Puerto Rico/U.S. Virgin Islands Storm Surge & Waves
Project Lead: Andre van der Westhuysen, NOAA NCEP
CO-PIs: Joannes Westerink, University of Notre Dame
Collaborators: Juan Gonzalez (CariCOOS/Wood Group PLC), Julio Morell (CariCOOS), Aurelio Mercado (UPRM), Reniel Calzada (UPRM/NOAA CSL), Volker Roeber (University of Hawaii), Dongming Yang (NOAA NCEP), Hugh Cobb (NOAA NCEP NHC), Carlos Anselmi (NOAA NWS San Juan Forecast Office), Ernesto Rodriguez (NOAA NWS San Juan Forecast Office) , Luis Aponte (UPRM)
Federal Partners: Jamie Rhome (NOAA NVEP NHC), Jane Smith (USACE ERDC)
Project Overview and Results
The goal of this COMT project is to extend the present wave/surge operational forecasting capability from mild-sloped coastal areas such as the US East and Gulf of Mexico coasts to steep-sloped areas such as around Caribbean and Pacific islands and transition this capability to NOAA’s National Hurricane Center and local WFOs.

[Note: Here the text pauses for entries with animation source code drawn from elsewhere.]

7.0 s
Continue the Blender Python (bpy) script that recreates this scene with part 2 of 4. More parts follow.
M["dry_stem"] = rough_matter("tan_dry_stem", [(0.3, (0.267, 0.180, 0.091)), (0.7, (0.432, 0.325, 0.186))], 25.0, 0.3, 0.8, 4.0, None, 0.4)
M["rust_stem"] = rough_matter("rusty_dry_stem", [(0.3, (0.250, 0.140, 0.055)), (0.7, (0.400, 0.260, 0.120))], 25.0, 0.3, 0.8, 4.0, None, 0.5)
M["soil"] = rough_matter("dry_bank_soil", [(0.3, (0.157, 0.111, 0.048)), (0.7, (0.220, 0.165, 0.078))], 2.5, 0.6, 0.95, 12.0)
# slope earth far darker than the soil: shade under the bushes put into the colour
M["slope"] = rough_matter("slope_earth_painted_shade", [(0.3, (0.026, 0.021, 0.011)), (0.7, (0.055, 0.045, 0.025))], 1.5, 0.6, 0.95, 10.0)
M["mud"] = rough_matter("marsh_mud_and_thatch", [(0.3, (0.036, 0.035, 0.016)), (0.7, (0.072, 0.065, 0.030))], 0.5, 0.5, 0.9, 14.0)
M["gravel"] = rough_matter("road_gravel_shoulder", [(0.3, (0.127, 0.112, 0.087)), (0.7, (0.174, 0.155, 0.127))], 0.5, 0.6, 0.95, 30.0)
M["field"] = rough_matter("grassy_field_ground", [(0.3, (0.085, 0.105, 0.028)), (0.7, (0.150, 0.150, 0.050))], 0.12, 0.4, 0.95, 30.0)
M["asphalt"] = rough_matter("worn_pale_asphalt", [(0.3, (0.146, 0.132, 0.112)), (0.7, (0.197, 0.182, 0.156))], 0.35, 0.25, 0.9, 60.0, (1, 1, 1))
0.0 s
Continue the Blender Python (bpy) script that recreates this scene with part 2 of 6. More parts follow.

Broad project objectives are to: (1) compile a data set of observations collected around Puerto Rico and the USVI by the IOOS Caribbean Regional Association; (2) evaluate multiple, coupled wave/surge/inundation models against this data; (3) recommend the most suitable model for transition to operations and (4) assist with the transition. These outcomes will also be applicable to U.S. island regions in the Pacific and may therefore guide future implementations at NOAA’s Central Pacific Hurricane Center.
U.S. island regions in the Caribbean and Pacific pose many challenges to the accurate modeling and prediction of hazardous wave-dominated storm surge inundation events. The relative importance of physical processes leading to inundation in steep-sloped, reef-edged island environments differs from those in milder-sloped mainland environments. Relatively little research has been done in these environments, constituting a significant knowledge gap. To compound this uncertainty, little observational data are available in many island environments. As a result, the U.S. National Weather Service (NWS) currently lacks operational surge and inundation guidance for these regions. An exception to this general data scarcity is Puerto Rico and the U.S. Virgin Islands (USVI), which frequently experience strong tropical and extra-tropical storms resulting in high waves, storm surge, and river flooding. A large number of observational instruments have been deployed here, many by IOOS Caribbean Regional Association partners, creating a valuable resource for the evaluation and advancement of operational wave/surge/inundation models of these areas.
Three teams – an operational assessment team (federal user group), a numerical modeling team and a data management team – will work together to understand the driving processes of sea level variability in deep ocean island geographies, understand the robustness and accuracy of a variety of wind products, and to discern the ability to forecast tides, storm events and intra-annual variability.
Specifically in the wake of Hurricanes Irma and Maria in September of 2017, detailed hindcasts were performed of these storm events using a high fidelity research grade ADCIRC+SWAN model of the Caribbean and Puerto Rico / U.S. Virgin Islands (PR/USVI), NOAA’s ADCIRC-driven HSOFS operational mesh, and NOAA NHC’s SLOSH using the latest PR/USVI grid. Furthermore, the impact of baroclinic processes on intra-annual and storm driven sea level variability is evaluated. The results from these studies are described in a sequence of two Journal of Geophysical Research papers (REF here; in review).
In addition, two sets of ancillary simulation sets were also developed as a result of the work and developments made in this project. The first are detailed analyses and hindcasts of Hurricanes Georges (1998) and Irene (2011). Unfortunately, the lack of highly reliable hindcast winds and/or water level data for these storms did not make for sufficiently reliable hindcasts to draw conclusions about the storm physics and/or model inter-comparisons. In addition, a statistical response probability set was developed with the SLOSH PR/USVI model.